I will have to think through my response so it will be useful. It may take a few days.

[This comment is no longer endorsed by its author]Reply

Ignore the second part of my initial comment, I was hadn't read your blog post explaining your idea at that point. I believe your problem can be formulated differently in order to introduce other necessary information to answer it. I appreciate your approach because it is generalized to any case which is why I find it appealing, but I believe it cannot be answered in this fashion because if you examine integrated systems of information by constituent parts in order to access that information you must take a "cruel cut" of the integrated system of information which may result in it becoming differentiable into 2 or more subsystems of information neither of which can contain the integrated information of the initial system.

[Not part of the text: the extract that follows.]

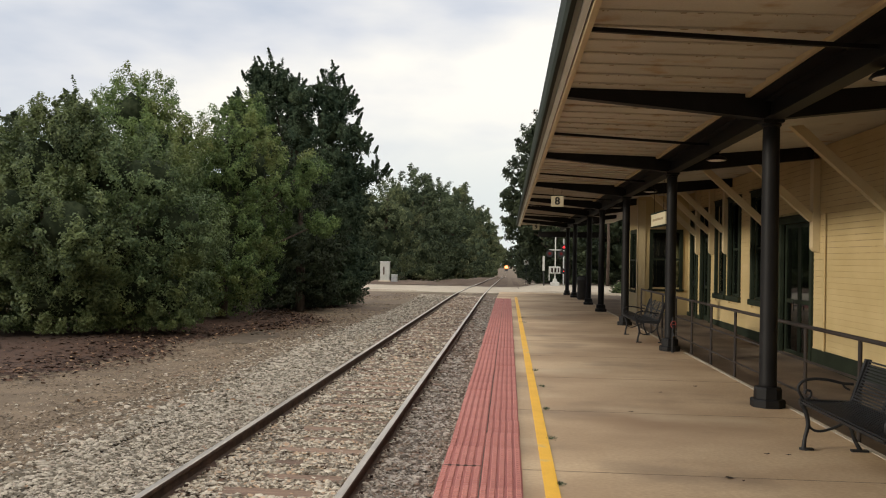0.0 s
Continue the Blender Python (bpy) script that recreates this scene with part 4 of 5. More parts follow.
for label, mat, heaps in (
        ("loose pale grey crushed stones on the shoulder of the track", "stone", ((1, 42000, (-4.5, -2.92), (4.6, 16), 0.0205, 0.026, 1.5), (16, 5000, (-4.8, -4.0), (4.6, 30), 0.026, 0.04, 1.3), (13, 3800, (-5.6, -4.3), (4.6, 26), 0.024, 0.012, 1.4), (14, 1200, (-7.0, -5.2), (4.6, 24), 0.022, 0.008, 1.4), (2, 11000, (-4.7, -2.92), (15, 44), 0.030, 0.03, 1.2), (9, 1800, (-4.5, -2.92), (-8, 4.3), 0.045, 0.03, 1.0))),
        ("loose tan and brown crushed stones between the rails", "stone_tan", ((5, 38000, (-2.92, -1.41), (4.6, 16), 0.0205, 0.026, 1.5), (6, 9000, (-2.92, -1.41), (15, 46.5), 0.030, 0.026, 1.5), (10, 1800, (-2.92, -1.41), (-8, 4.3), 0.045, 0.03, 1.0))),
        ("dirty grey-brown crushed stones beside the platform", "stone_dark", ((7, 21000, (-1.41, -0.62), (4.6, 16), 0.019, 0.026, 1.5), (8, 5500, (-1.41, -0.62), (15, 44), 0.029, 0.03, 1.2), (11, 1000, (-1.41, -0.62), (-8, 4.3), 0.042, 0.03, 1.0))),
        ("fine brown gravel over the dirt beside the track", "gravel", ((4, 20000, (-10.5, -5.2), (5.5, 24), 0.0160, 0.006, 1.4), (3, 10000, (-6.2, -4.1), (5, 28), 0.021, 0.012, 1.4), (15, 6500, (-9.5, -4.1), (23, 45), 0.026, 0.010, 1.0), (12, 1800, (-6.2, -4.1), (-6, 5.2), 0.03, 0.012, 1.0)))):
    made = [stones(*args) for args in heaps]
    off = np.cumsum([0] + [len(v) for v, _ in made])
    stuff("ballast" if mat != "gravel" else "gravel", np.concatenate([v for v, _ in made]), np.concatenate([f + o for (_, f), o in zip(made, off)]), M[mat], label, "gravel" if mat == "gravel" else "ballast")
bm = bmesh.new()
prism(bm, [(-4.35, -0.56), (-3.9, -0.425), (-0.62, -0.425), (-0.62, -0.75), (-4.35, -0.75)], "y", -15, 45.9)
solid("ballast_bed", bm, M["bed"], "bed of small grey stones under the track", "ballast")


def flakes(seed, pts, size, mat, name, label, category):
    """Fallen leaves: small bent blades lying on the ground."""
    rng = np.random.default_rng(seed)
    n = len(pts)
    a = rng.uniform(0, 6.28, n)
    u = np.stack([np.cos(a), np.sin(a), rng.normal(0, 0.2, n)], 1)
    w = np.stack([-np.sin(a), np.cos(a), rng.normal(0, 0.25, n)], 1)
    s = (size * rng.uniform(0.5, 1.4, n))[:, None]
    v = np.stack([pts - u * s, pts + w * s * 0.5, pts + u * s, pts - w * s * 0.5 + np.array([0, 0, 0.006])], 1).reshape(-1, 3)
    i = np.arange(n)[:, None] * 4
    return stuff(name, v, np.concatenate([i + np.array([[0, 1, 2]]), i + np.array([[0, 2, 3]])]), mat, label, category)


def bush_edge(y):
    """Where the shaded mulch under the bushes ends, in x."""
    return -7.4 + 0.5 * math.sin(y * 0.55) + (0.9 if 20 < y < 30 else 0.0) * math.sin((y - 20) * math.pi / 10) + max(0, 17.5 - y) * -0.25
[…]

I would recommend reading:

To be honest I am still in the midst of digesting this and several other ideas relevant to the computability of consciousness/intelligence and my remarks will have to stay brief for now. The first part of my initial comment referred to something similar to the example of a 2D isling model referred to in section C. The information you obtain from a random model of the consistent but incomplete theory will be bounded by other operators on the system from outside which limit the observable state(s) it produces. As for the second perhaps I can rephrase it now.... If viewed in this fashion your initial question becomes one of maximizing the information you get from a physical system however if the operators acting on it evolve in time then the information you receive will not be of T but rather of a set of theories. For example take a box of gas sitting in the open. As the sun rises and sets changing the temperature, the information you get about the gas will be of it operating under different conditions so uppercase phi will be changing in time and you will not be getting information about the same system. However, I do believe you can generalize these systems to a degree and predict how they will operate in a given context while bounded by particular parameters. I am still clarifying my thoughts on this issue.